Booker Prize-winning author and essayist Arundhati Roy says Hindu nationalism (Hindutva) could break India into little pieces, as has happened earlier with Yugoslavia and Russia, but adds that ultimately the Indian people will resist Narendra Modi and the ruling Bhartia Janta Party's fascism.
In an interview with a prominent journalist, Karan Thapar, for The Wire, Arundhati Roy says the present situation in the country is "extremely depressing" but she believes there are signs that the Indian people are climbing out of the hole they've fallen into.
She said she has faith in the Indian people and believes the country will emerge out of the dark tunnel it is presently within.
"Over the last five years, India has distinguished itself as a lynching nation. Muslims and Dalits have been publicly flogged and beaten to death by vigilante Hindu mobs in broad daylight, and the 'lynch videos' then gleefully uploaded to YouTube," she said, adding: "The infrastructure of fascism is staring us in the face... and yet we hesitate to call it by its name."
Arundhati Roy also spoke about Kashmir, which remains under siege since August 2019 when Modi's government scrapped its special status by abrogating Article 370 that provided Indian-administered Jammu and Kashmir a special status.
She explains what she meant when in her Jonathan Schell Memorial Lecture ("The rise of Modi and the Hindu far right") she said of the Kashmiri people: "Why should they want to be a part of India? For what earthly reason? If freedom is what they want, freedom is what they should have."
Kashmir
Arundhati Roy also explains the way she sees the relationship between Kashmir and the rest of India when she says: "Kashmir may not defeat India, but it will consume India."
This opinion is also echoed by one of the characters in her book The Ministry of Utmost Happiness, Musa Yeswi, who says something very similar. "One day Kashmir will make India self-destruct in the same way... You're not destroying us, you are constructing us. It's yourselves that you are destroying."
When asked by The Wire if her point is that the bell that tolls in Kashmir is actually tolling for India, Arundhati Roy clearly agreed and explained that the way India's values, principles, constitutional commitments are being undermined by its behavior in Kashmir, will eventually corrode and consume the rest of the country.
In Jonathan Schell Memorial Lecture delivered in November 2019, weeks after the annexation of Kashmir, Arundhati Roy pointed out:
"Right now, 7 million people in the valley of Kashmir, overwhelming numbers of whom do not wish to be citizens of India and have fought for decades for their right to self-determination, are locked down under a digital siege and the densest military occupation in the world. Simultaneously, in the eastern state of Assam, almost two million people who long to belong to India have found their names missing from the National Register of Citizens (NRC), and risk being declared stateless. The Indian government has announced its intention of extending the NRC to the rest of India. Legislation is on its way. This could lead to the manufacture of statelessness on a scale previously unknown.
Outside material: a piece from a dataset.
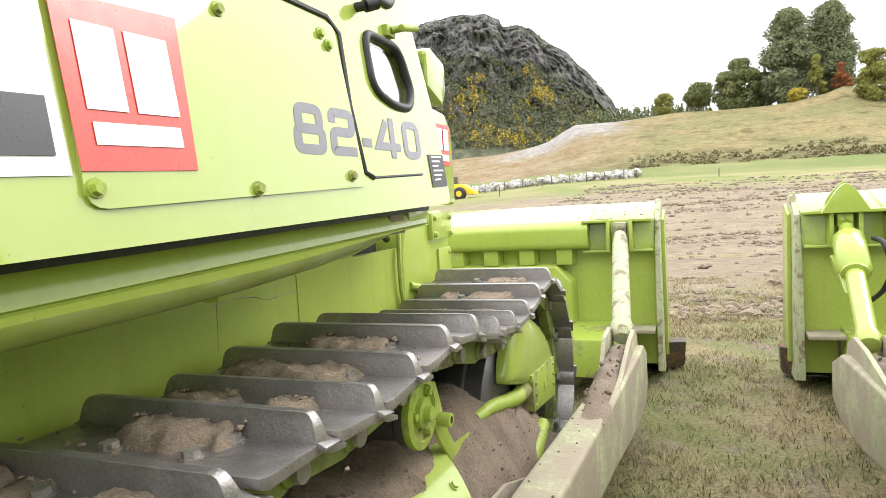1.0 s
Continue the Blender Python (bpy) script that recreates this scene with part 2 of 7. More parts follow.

"During Modi's second term, the Rashtriya Swayamsevak Sangh (RSS) has stepped up its game. No longer a shadow state or a parallel state, it is the state. Day by day, we see examples of its control over the media, the police, the intelligence agencies. Worryingly, it appears to exercise considerable influence over the armed forces, too. Foreign diplomats and ambassadors have been hobnobbing with Mohan Bhagwat, the RSS Chief. The German ambassador even trooped all the way to the RSS headquarters in Nagpur to pay his respects.
"In truth, things have reached a stage where overt control is no longer even necessary. More than four hundred round-the-clock television news channels, millions of WhatsApp groups and TikTok videos keep the population on a drip feed of frenzied bigotry."